SOURCE DATA:
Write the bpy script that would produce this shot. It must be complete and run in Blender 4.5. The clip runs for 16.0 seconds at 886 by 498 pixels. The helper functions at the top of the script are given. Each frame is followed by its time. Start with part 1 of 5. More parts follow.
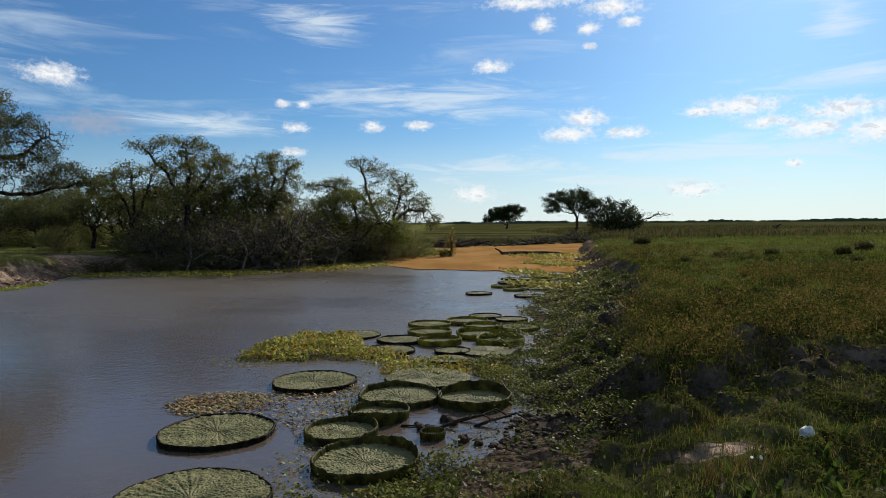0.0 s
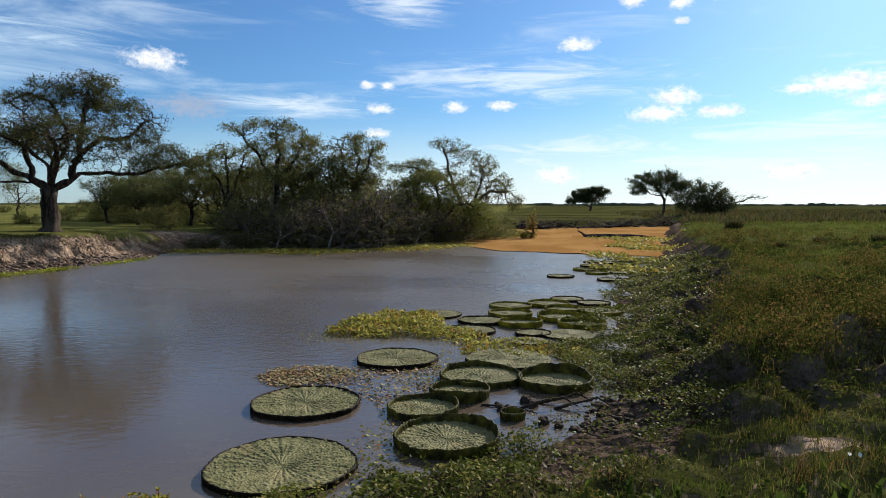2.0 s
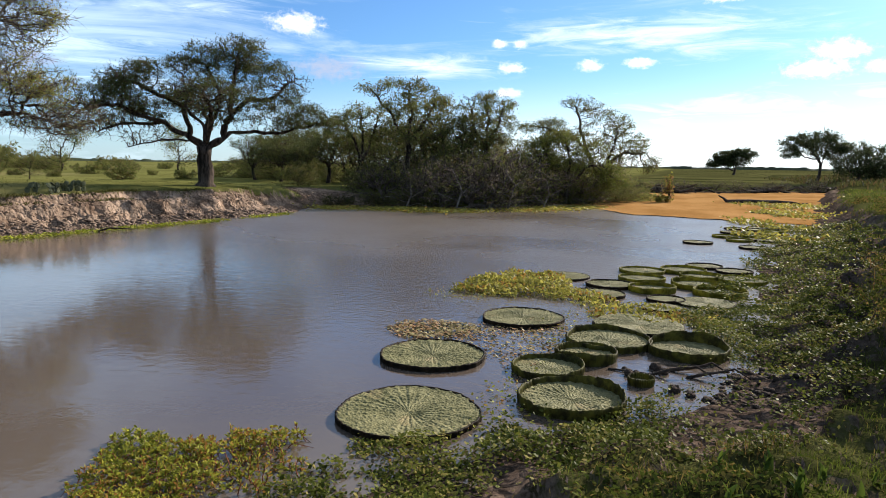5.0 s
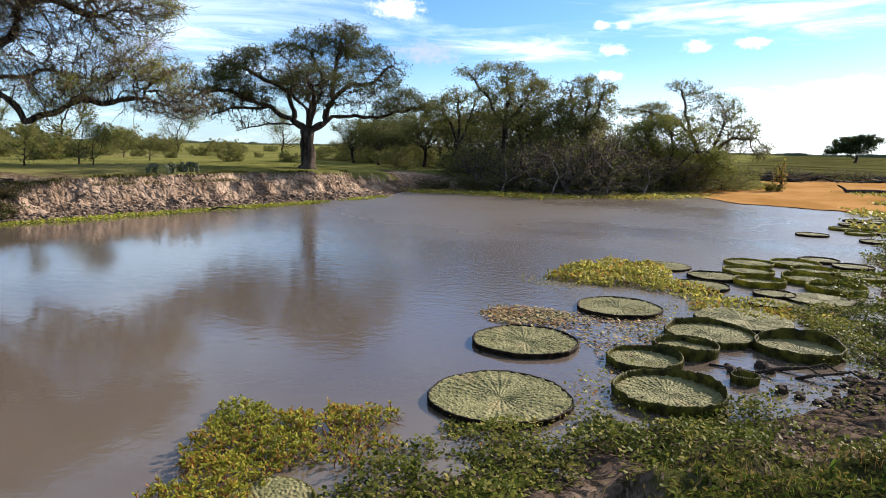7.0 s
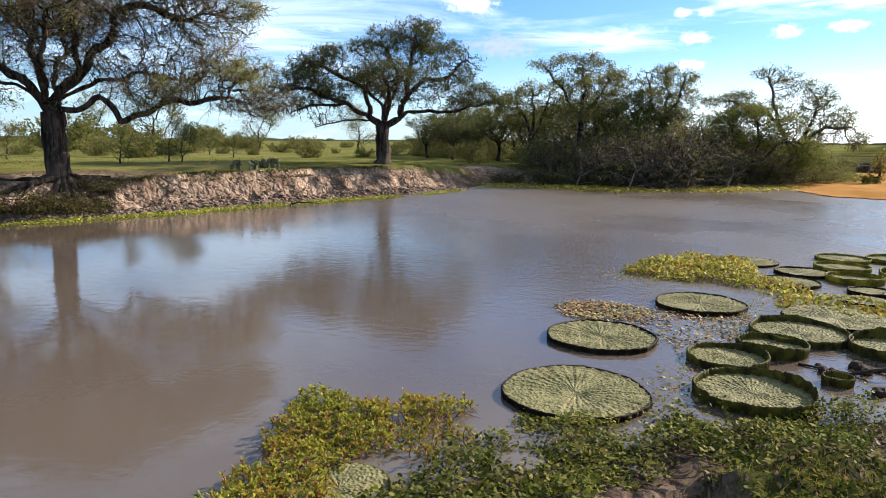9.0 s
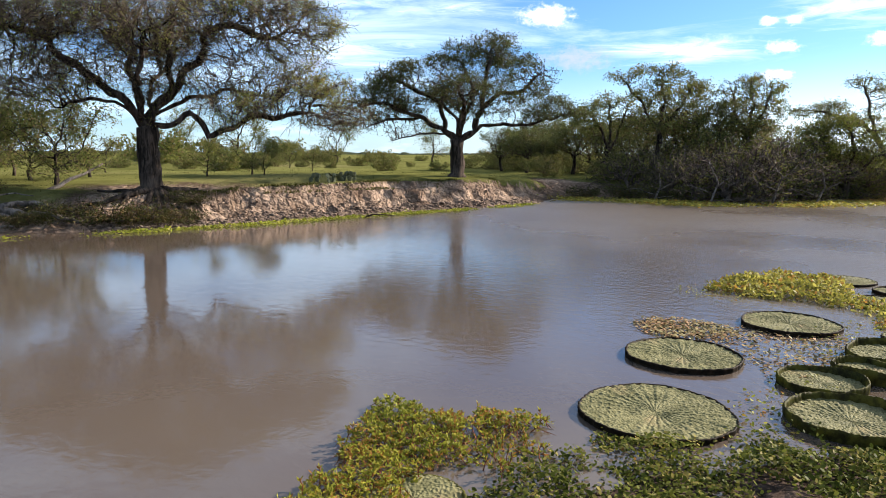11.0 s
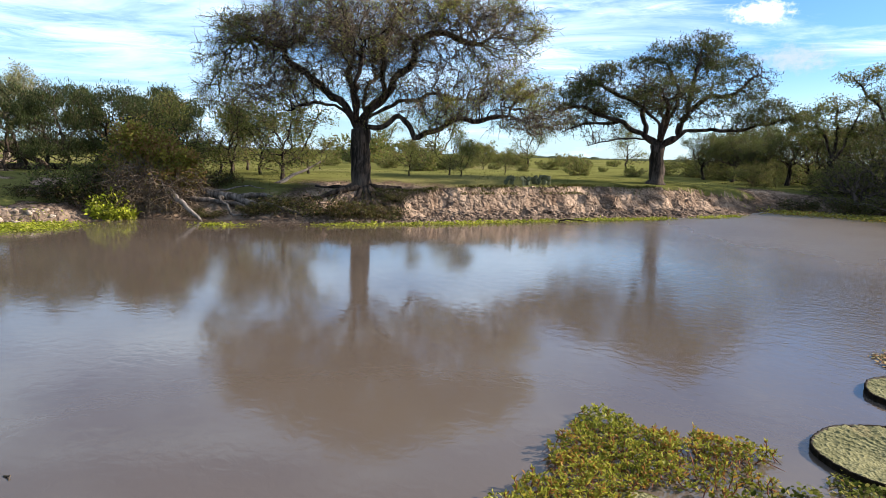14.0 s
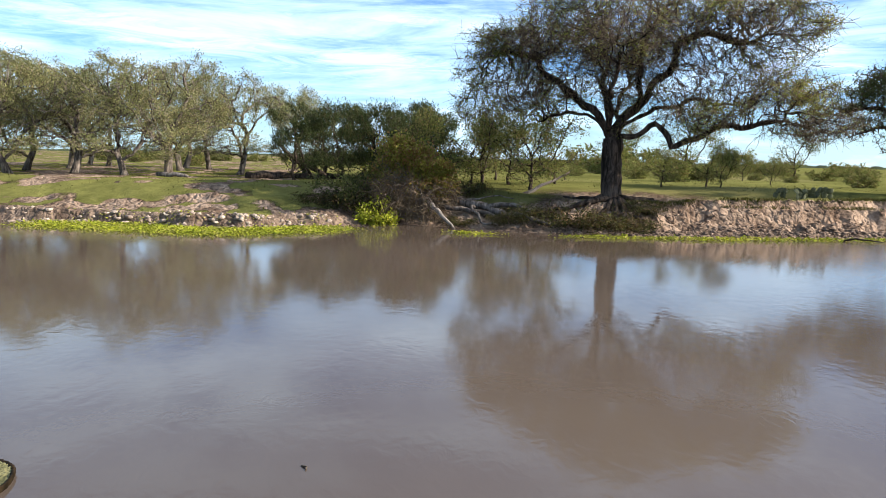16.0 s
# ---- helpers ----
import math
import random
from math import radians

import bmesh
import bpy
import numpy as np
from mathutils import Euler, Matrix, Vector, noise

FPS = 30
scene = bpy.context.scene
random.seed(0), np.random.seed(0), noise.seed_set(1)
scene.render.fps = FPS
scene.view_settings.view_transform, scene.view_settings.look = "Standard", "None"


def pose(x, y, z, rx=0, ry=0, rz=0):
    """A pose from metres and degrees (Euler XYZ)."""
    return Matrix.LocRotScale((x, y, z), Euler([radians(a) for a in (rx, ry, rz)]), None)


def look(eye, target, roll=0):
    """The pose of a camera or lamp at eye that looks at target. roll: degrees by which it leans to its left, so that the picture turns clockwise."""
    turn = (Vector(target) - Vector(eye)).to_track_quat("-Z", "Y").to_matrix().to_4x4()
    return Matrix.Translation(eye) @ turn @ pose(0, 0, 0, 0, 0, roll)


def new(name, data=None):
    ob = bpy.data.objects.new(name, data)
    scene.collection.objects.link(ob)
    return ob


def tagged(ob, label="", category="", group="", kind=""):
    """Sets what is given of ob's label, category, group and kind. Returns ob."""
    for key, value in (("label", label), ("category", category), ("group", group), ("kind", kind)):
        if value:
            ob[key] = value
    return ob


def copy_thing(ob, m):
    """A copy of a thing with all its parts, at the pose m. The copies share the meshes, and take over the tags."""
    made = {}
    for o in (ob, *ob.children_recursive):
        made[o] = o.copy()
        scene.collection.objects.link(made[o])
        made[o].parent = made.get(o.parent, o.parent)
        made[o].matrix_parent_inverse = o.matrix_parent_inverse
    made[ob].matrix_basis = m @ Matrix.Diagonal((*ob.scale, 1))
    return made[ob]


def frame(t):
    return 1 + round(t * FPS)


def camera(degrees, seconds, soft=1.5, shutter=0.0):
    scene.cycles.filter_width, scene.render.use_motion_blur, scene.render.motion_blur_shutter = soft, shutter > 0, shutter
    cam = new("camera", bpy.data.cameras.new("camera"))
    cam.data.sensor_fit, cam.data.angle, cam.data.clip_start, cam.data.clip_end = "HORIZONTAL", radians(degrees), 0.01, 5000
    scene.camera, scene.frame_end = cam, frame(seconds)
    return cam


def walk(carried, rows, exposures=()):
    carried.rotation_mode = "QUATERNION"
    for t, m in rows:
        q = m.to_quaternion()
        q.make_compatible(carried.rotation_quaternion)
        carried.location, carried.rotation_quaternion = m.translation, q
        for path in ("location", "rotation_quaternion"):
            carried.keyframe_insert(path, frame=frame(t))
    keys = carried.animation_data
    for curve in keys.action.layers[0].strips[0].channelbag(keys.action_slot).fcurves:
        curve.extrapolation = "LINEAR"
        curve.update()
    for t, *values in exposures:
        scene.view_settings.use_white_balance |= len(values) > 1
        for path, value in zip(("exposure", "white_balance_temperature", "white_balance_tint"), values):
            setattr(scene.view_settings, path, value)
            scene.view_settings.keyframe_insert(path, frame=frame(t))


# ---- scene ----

EXERCISE TASK:
Print the complete listing exactly as it stands, without its pictures.

CORRECT RESULT:
Write the bpy script that would produce this shot. It must be complete and run in Blender 4.5. The clip runs for 16.0 seconds at 886 by 498 pixels. The helper functions at the top of the script are given. Each frame is followed by its time. Start with part 1 of 5. More parts follow.
0.0 s
2.0 s
5.0 s
7.0 s
9.0 s
11.0 s
14.0 s
16.0 s
# ---- helpers ----
import math
import random
from math import radians

import bmesh
import bpy
import numpy as np
from mathutils import Euler, Matrix, Vector, noise

FPS = 30
scene = bpy.context.scene
random.seed(0), np.random.seed(0), noise.seed_set(1)
scene.render.fps = FPS
scene.view_settings.view_transform, scene.view_settings.look = "Standard", "None"


def pose(x, y, z, rx=0, ry=0, rz=0):
    """A pose from metres and degrees (Euler XYZ)."""
    return Matrix.LocRotScale((x, y, z), Euler([radians(a) for a in (rx, ry, rz)]), None)


def look(eye, target, roll=0):
    """The pose of a camera or lamp at eye that looks at target. roll: degrees by which it leans to its left, so that the picture turns clockwise."""
    turn = (Vector(target) - Vector(eye)).to_track_quat("-Z", "Y").to_matrix().to_4x4()
    return Matrix.Translation(eye) @ turn @ pose(0, 0, 0, 0, 0, roll)


def new(name, data=None):
    ob = bpy.data.objects.new(name, data)
    scene.collection.objects.link(ob)
    return ob


def tagged(ob, label="", category="", group="", kind=""):
    """Sets what is given of ob's label, category, group and kind. Returns ob."""
    for key, value in (("label", label), ("category", category), ("group", group), ("kind", kind)):
        if value:
            ob[key] = value
    return ob


def copy_thing(ob, m):
    """A copy of a thing with all its parts, at the pose m. The copies share the meshes, and take over the tags."""
    made = {}
    for o in (ob, *ob.children_recursive):
        made[o] = o.copy()
        scene.collection.objects.link(made[o])
        made[o].parent = made.get(o.parent, o.parent)
        made[o].matrix_parent_inverse = o.matrix_parent_inverse
    made[ob].matrix_basis = m @ Matrix.Diagonal((*ob.scale, 1))
    return made[ob]


def frame(t):
    return 1 + round(t * FPS)


def camera(degrees, seconds, soft=1.5, shutter=0.0):
    scene.cycles.filter_width, scene.render.use_motion_blur, scene.render.motion_blur_shutter = soft, shutter > 0, shutter
    cam = new("camera", bpy.data.cameras.new("camera"))
    cam.data.sensor_fit, cam.data.angle, cam.data.clip_start, cam.data.clip_end = "HORIZONTAL", radians(degrees), 0.01, 5000
    scene.camera, scene.frame_end = cam, frame(seconds)
    return cam


def walk(carried, rows, exposures=()):
    carried.rotation_mode = "QUATERNION"
    for t, m in rows:
        q = m.to_quaternion()
        q.make_compatible(carried.rotation_quaternion)
        carried.location, carried.rotation_quaternion = m.translation, q
        for path in ("location", "rotation_quaternion"):
            carried.keyframe_insert(path, frame=frame(t))
    keys = carried.animation_data
    for curve in keys.action.layers[0].strips[0].channelbag(keys.action_slot).fcurves:
        curve.extrapolation = "LINEAR"
        curve.update()
    for t, *values in exposures:
        scene.view_settings.use_white_balance |= len(values) > 1
        for path, value in zip(("exposure", "white_balance_temperature", "white_balance_tint"), values):
            setattr(scene.view_settings, path, value)
            scene.view_settings.keyframe_insert(path, frame=frame(t))


# ---- scene ----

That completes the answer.